Un problema que ya debemos aprender a ver es la visión distorsionada del mundo que está siendo impuesta por la tecnología, especialmente la de la inteligencia artificial. En países como el nuestro, la tecnología se ha convertido en una fuente cada vez más acelerada de perpetuo deslumbramiento. Nos angustia más el problema de la brecha tecnológica que los efectos que una tecnología desalineada —es decir, una que no se adecúa a los valores— en la vida de las personas.

Enceguecidos por la velocidad del cambio tecnológico, muchos miembros de la sociedad global apenas empiezan a reconocer el abismo que se abre a nuestros pies. El vertiginoso paso de la “innovación”, del cambio, hace que las verdades permanentes se vuelvan irreconocibles, como lo es el simple hecho de que no reconocemos nuestra naturaleza animal. Incluso queremos que el mundo sea regulado por la inteligencia artificial sin tomarnos en serio el hecho de que esta, al carecer de conciencia, no puede decidir los complejos asuntos humanos. Si las máquinas alcanzasen la conciencia, el problema sería todavía mayor, puesto que tendríamos que vivir con seres que tendrían derechos intrínsecos.

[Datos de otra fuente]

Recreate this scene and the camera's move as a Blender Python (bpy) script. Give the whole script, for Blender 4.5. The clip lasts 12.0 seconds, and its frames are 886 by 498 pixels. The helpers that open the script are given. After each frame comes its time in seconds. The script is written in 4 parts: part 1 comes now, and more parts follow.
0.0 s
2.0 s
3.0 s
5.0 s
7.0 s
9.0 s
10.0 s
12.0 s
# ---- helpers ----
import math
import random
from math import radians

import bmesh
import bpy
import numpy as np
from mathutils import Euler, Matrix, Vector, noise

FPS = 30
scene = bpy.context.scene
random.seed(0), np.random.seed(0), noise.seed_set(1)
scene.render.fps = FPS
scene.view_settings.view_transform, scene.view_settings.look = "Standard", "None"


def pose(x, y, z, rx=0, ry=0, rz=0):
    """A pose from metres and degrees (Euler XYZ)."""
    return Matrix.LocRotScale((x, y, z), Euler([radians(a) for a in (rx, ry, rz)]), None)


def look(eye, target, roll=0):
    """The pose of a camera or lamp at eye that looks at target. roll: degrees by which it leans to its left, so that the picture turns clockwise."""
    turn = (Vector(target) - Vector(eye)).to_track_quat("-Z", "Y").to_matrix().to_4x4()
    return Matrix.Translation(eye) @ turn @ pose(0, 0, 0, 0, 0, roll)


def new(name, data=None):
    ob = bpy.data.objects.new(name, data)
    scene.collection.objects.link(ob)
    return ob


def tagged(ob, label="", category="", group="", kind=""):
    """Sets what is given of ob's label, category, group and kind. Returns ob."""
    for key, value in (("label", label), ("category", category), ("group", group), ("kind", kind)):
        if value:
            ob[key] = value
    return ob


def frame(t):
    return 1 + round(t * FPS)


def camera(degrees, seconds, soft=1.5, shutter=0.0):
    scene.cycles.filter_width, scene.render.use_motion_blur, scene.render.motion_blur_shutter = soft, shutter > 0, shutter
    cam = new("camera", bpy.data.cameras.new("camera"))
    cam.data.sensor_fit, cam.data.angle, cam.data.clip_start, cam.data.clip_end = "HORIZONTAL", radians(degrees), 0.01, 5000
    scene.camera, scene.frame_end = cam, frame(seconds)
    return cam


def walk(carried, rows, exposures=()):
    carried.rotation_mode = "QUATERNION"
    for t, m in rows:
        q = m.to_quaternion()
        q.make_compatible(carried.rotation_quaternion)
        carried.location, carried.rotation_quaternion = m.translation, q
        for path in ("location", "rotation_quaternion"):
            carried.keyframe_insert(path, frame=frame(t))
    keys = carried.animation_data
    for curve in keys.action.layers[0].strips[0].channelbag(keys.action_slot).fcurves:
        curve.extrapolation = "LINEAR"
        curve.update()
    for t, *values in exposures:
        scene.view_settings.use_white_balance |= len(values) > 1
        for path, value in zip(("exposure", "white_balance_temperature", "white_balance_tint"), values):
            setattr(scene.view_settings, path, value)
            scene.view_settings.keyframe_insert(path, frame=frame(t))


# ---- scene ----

Y aquí estamos nosotros en el Sur Global. El problema no consiste tan solo en que no tengamos voz para decidir nuestro destino; la dificultad es que ni siquiera sabemos de los problemas y parecemos no comprender con suficiencia que nuestros países unidos podrían levantar una sola voz para dejar que nuestra existencia se constituye en pérdida colateral de una batalla de ciencia ficción. Al final, el fenómeno de la configuración tecnológica se incrementa con el conformismo histórico de una sociedad que nunca se acostumbró a exigir la verdad y la justicia.